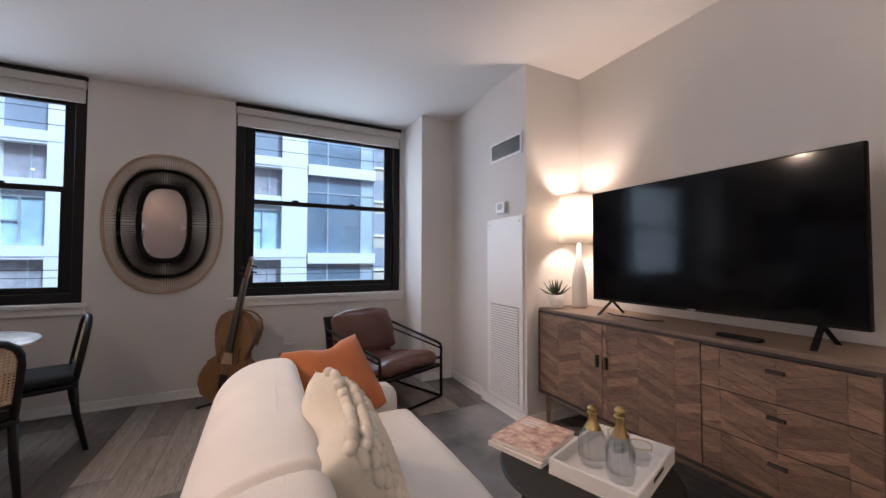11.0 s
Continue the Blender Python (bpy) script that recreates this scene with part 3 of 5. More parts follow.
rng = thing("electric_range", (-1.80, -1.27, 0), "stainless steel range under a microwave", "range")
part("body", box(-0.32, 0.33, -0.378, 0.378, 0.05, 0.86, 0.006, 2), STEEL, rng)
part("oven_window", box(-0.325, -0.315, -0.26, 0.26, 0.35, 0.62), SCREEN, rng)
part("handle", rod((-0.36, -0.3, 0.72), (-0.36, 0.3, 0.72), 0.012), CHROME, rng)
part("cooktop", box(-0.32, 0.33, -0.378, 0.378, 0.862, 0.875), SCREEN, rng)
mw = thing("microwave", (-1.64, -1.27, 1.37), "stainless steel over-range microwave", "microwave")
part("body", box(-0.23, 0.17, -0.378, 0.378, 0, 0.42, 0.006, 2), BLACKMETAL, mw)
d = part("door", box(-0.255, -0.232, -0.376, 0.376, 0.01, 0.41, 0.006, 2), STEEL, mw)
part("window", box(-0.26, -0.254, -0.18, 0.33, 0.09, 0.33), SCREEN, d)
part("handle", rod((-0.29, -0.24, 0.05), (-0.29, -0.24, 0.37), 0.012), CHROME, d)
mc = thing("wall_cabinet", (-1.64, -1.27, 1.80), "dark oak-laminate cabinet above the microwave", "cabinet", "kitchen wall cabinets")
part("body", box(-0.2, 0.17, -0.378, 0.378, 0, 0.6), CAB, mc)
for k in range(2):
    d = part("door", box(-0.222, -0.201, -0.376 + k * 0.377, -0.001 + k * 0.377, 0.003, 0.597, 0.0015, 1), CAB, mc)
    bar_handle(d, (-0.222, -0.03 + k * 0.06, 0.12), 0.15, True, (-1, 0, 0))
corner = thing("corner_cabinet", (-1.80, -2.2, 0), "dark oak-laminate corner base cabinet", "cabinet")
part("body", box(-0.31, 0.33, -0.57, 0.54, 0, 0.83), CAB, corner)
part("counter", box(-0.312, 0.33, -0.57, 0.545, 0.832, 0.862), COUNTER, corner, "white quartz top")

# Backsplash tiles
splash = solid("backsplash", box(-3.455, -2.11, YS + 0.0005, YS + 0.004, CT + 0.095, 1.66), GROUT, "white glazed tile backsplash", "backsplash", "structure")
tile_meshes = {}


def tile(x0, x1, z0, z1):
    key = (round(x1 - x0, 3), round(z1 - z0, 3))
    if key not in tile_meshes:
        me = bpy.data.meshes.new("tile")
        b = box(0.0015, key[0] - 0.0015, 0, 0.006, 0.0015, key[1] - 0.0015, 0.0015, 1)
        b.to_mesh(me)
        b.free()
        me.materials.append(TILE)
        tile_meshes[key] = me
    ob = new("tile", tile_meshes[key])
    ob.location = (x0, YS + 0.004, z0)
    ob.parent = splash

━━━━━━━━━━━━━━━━

Challenge: Word for word, quote the full listing, omitting every picture.

Final answer:
11.0 s
Continue the Blender Python (bpy) script that recreates this scene with part 3 of 5. More parts follow.
rng = thing("electric_range", (-1.80, -1.27, 0), "stainless steel range under a microwave", "range")
part("body", box(-0.32, 0.33, -0.378, 0.378, 0.05, 0.86, 0.006, 2), STEEL, rng)
part("oven_window", box(-0.325, -0.315, -0.26, 0.26, 0.35, 0.62), SCREEN, rng)
part("handle", rod((-0.36, -0.3, 0.72), (-0.36, 0.3, 0.72), 0.012), CHROME, rng)
part("cooktop", box(-0.32, 0.33, -0.378, 0.378, 0.862, 0.875), SCREEN, rng)
mw = thing("microwave", (-1.64, -1.27, 1.37), "stainless steel over-range microwave", "microwave")
part("body", box(-0.23, 0.17, -0.378, 0.378, 0, 0.42, 0.006, 2), BLACKMETAL, mw)
d = part("door", box(-0.255, -0.232, -0.376, 0.376, 0.01, 0.41, 0.006, 2), STEEL, mw)
part("window", box(-0.26, -0.254, -0.18, 0.33, 0.09, 0.33), SCREEN, d)
part("handle", rod((-0.29, -0.24, 0.05), (-0.29, -0.24, 0.37), 0.012), CHROME, d)
mc = thing("wall_cabinet", (-1.64, -1.27, 1.80), "dark oak-laminate cabinet above the microwave", "cabinet", "kitchen wall cabinets")
part("body", box(-0.2, 0.17, -0.378, 0.378, 0, 0.6), CAB, mc)
for k in range(2):
    d = part("door", box(-0.222, -0.201, -0.376 + k * 0.377, -0.001 + k * 0.377, 0.003, 0.597, 0.0015, 1), CAB, mc)
    bar_handle(d, (-0.222, -0.03 + k * 0.06, 0.12), 0.15, True, (-1, 0, 0))
corner = thing("corner_cabinet", (-1.80, -2.2, 0), "dark oak-laminate corner base cabinet", "cabinet")
part("body", box(-0.31, 0.33, -0.57, 0.54, 0, 0.83), CAB, corner)
part("counter", box(-0.312, 0.33, -0.57, 0.545, 0.832, 0.862), COUNTER, corner, "white quartz top")

# Backsplash tiles
splash = solid("backsplash", box(-3.455, -2.11, YS + 0.0005, YS + 0.004, CT + 0.095, 1.66), GROUT, "white glazed tile backsplash", "backsplash", "structure")
tile_meshes = {}


def tile(x0, x1, z0, z1):
    key = (round(x1 - x0, 3), round(z1 - z0, 3))
    if key not in tile_meshes:
        me = bpy.data.meshes.new("tile")
        b = box(0.0015, key[0] - 0.0015, 0, 0.006, 0.0015, key[1] - 0.0015, 0.0015, 1)
        b.to_mesh(me)
        b.free()
        me.materials.append(TILE)
        tile_meshes[key] = me
    ob = new("tile", tile_meshes[key])
    ob.location = (x0, YS + 0.004, z0)
    ob.parent = splash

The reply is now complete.